Wilkes is the son of former Bruin All-American Jamaal Wilkes, who starred at UCLA as a forward in the late 70's. Though the two play different positions, some have already made comparisons between father and son.
"I wouldn't want to make that comparison," Jamaal Wilkes said. "He's a tremendous young talent though, and I say that objectively. He's proven it over and over again with his play."
Omar averaged 22 points per game while playing primarily as a shooting guard. He says he's most comfortable at the two spot because he's played it so much for his high school team, but his dad isn't so sure that he's better off at either guard spot.
"I used to like him at the one (point guard)," the elder Wilkes said. "But now I like him at the one or two equally as much. He can play either very well. A lot is made of his scoring but he passes, he defends and his overall floormanship is really good."
"Floormanship". The term is a dead give away that you're dealing with a former John Wooden disciple. Much like Bill and Luke Walton, the Wilkes both understand the importance of being the best all-around player possible. And because of his versatility, Omar Wilkes has received a whole lot of attention from some major colleges in hopes of landing him on their roster come 2003.

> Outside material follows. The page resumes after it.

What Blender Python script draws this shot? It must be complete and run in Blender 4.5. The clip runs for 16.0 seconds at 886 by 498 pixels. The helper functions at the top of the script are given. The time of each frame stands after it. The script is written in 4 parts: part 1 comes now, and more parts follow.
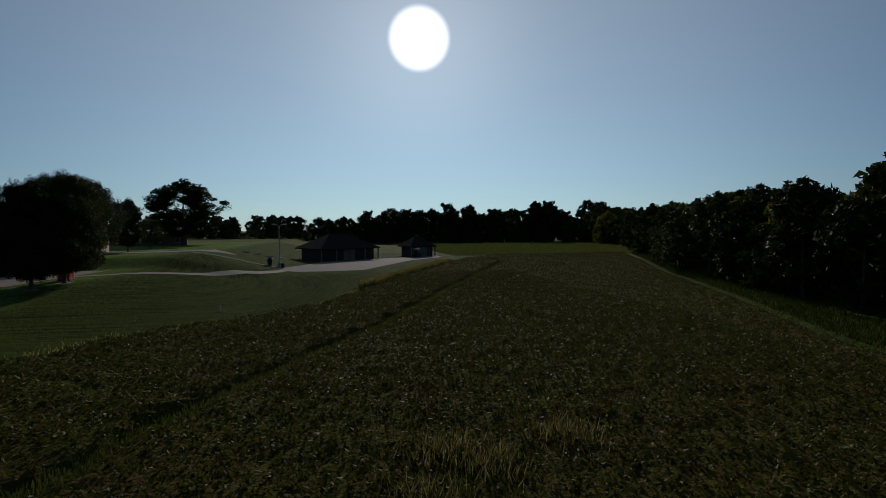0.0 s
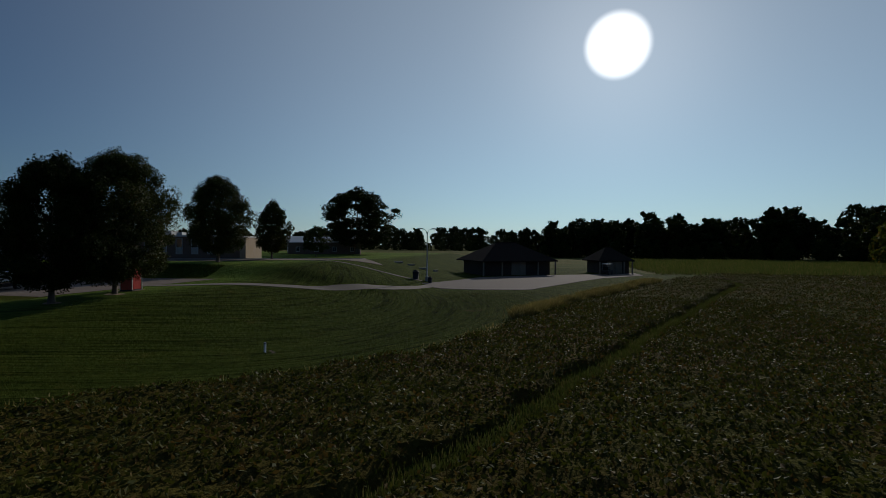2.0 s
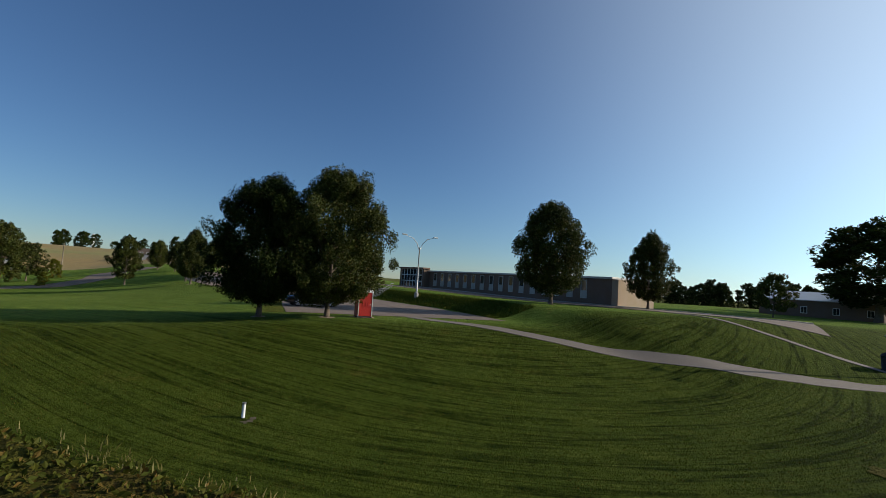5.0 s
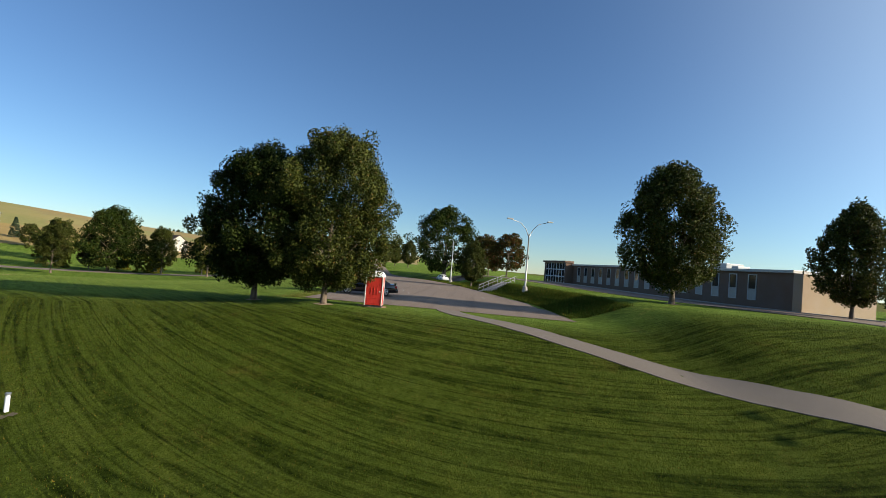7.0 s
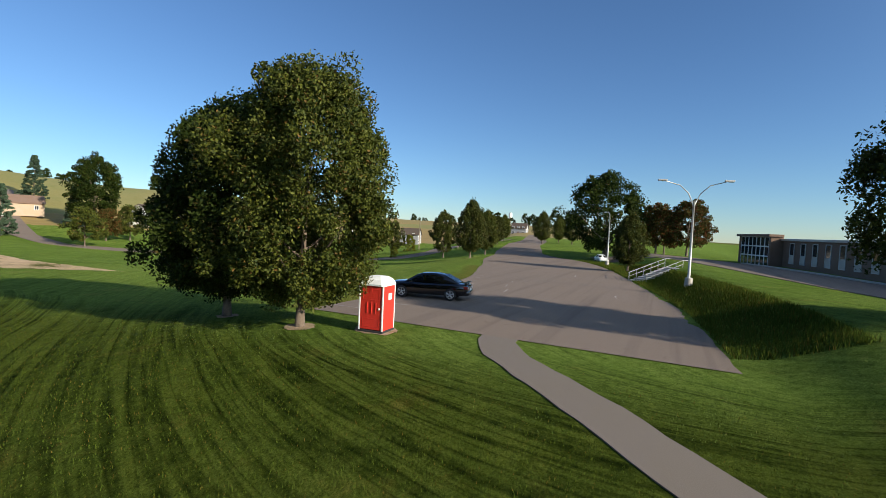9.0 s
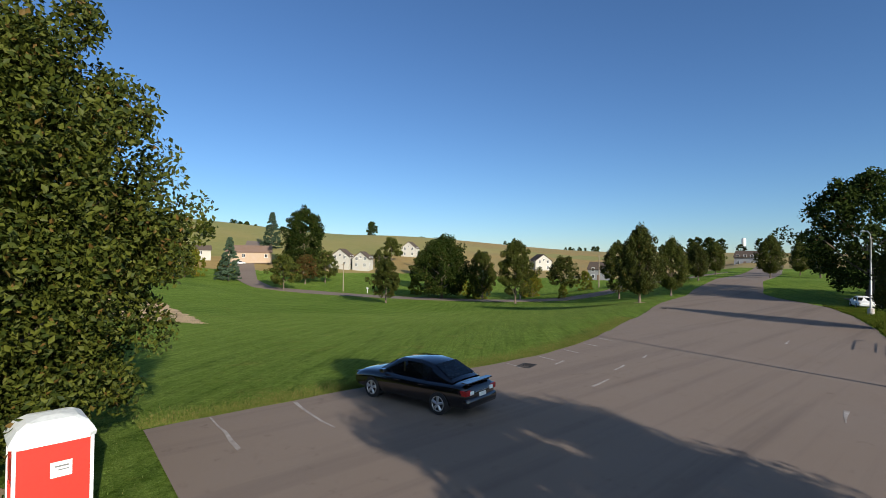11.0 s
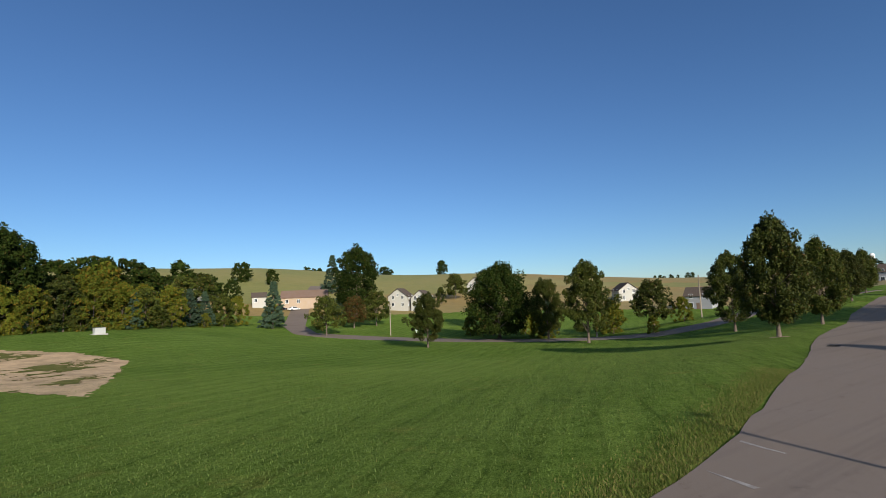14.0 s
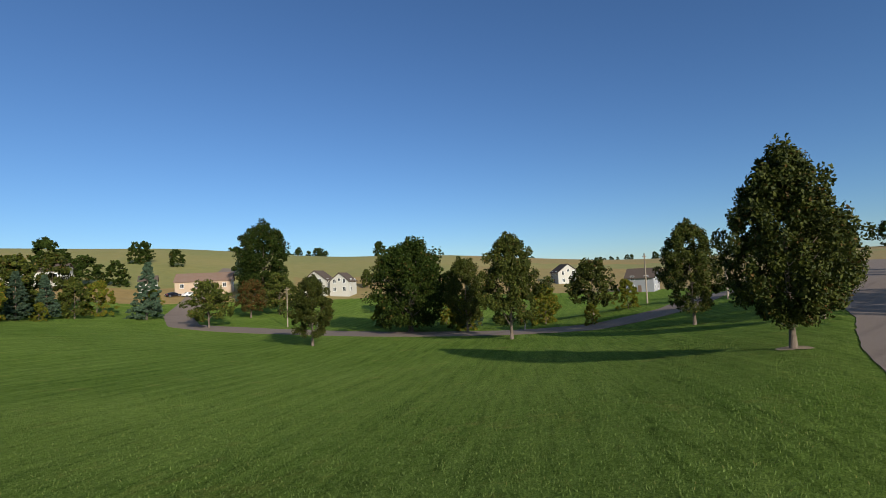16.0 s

"Right now I like Stanford, Arizona, USC, UCLA, Kansas, Maryland and Cal," says Omar, who is 6-3 and 165-pounds. "I really like teams that push the ball. Arizona and Duke are the two teams I like watching the most because of how they get out and push it."
Jamaal says that he'll let Omar handle the whole recruiting process but won't get involved in the way that a certain Minnesota dad got entangled with his son's recruitment recently.
"Right now I want to let him enjoy the high school experience," Jamaal said. "We'll chit chat back and forth about it but it's really up to him. I'll just say that he is fortunate in his options."
Most believe that Stanford and Arizona lead in Omar's recruitment, but the x-factor has to do more with a friendship more so than it does anything else.
Omar and Reno, Nevada star center David Padgett became very close friends during last summer's all-star camps and have long held that they want to play together in college. Some had downplayed that rumor of late but Omar assured that not only was the rumor true, but that they were both very serious about the possibility of attending the same college.
"I'd definitely love to play with David," Omar said. "When we met we just had this immediate connection and we got along really well. I know that we'll be friends forever whether or not we play in college together."
Of all of both Wilkes' and Padgett's top schools, only three have made it clear that they would be willing to take both as a combo package: Kansas, Stanford and Cal.
"I'll take an official visit to Kansas in April or May with David," Wilkes said. "I just want to stay healthy for now and then make a decision by the beginning of the (next) school year."
Just because the two friends want to play together doesn't necessarily mean that's what is going to happen when it comes down to signing day. Omar says that both he and David will do what's best for himself depending upon the situation and that playing together, while a serious desire, isn't guaranteed.
Wilkes plays on the same summer league all-star team with Padgett and is joined on the Pump ‘n Run "A" team by Devon Evertsen (6-7 SF, Phoenix), Trevor Ariza (6-8 SF, Los Angeles) and sophomore sensation Bryce Taylor, a 6-4 shooting guard from Harvard-Westlake High School in L.A. They will get together for the Easter Tournament in Las Vegas in a week or so and then continue on throughout the summer camp circuit.
Padgett, Wilkes and Evertsen are all on Arizona's radar as far as potential recruits go. Evertsen has let it be known that he's very interested in playing for the Wildcats and most have thought that Padgett would play in Tucson as well. Wilkes is now the wild card.
Does Arizona take Omar in hopes of landing Padgett (much like Kansas did with Michael Lee and Aaron Miles last year), or does it simply pursue Padgett because of an already talented and young backcourt rotation?
It's very hard to see Lute Olson using anyone just to get to another recruit. It's just not his style. Taking Omar Wilkes means that Olson and his staff believe that he is the real deal and will make an impact regardless of what his buddy does.
"I really like Arizona," Wilkes said. "Lute Olson is one of the three best coaches in the NCAA and I love how they run. That's more of my tempo."
Omar describes his game by mentioning three guys who are known for being relatively complete players: Kansas' Kirk Hinrich, Houston Rocket Stevie Francis and Milwaukee Buck Ray Allen, with Allen being the player Wilkes feels most comparable to.
"I can't shoot as well as Ray Allen but that's the way I play," he says. Translation: smooth.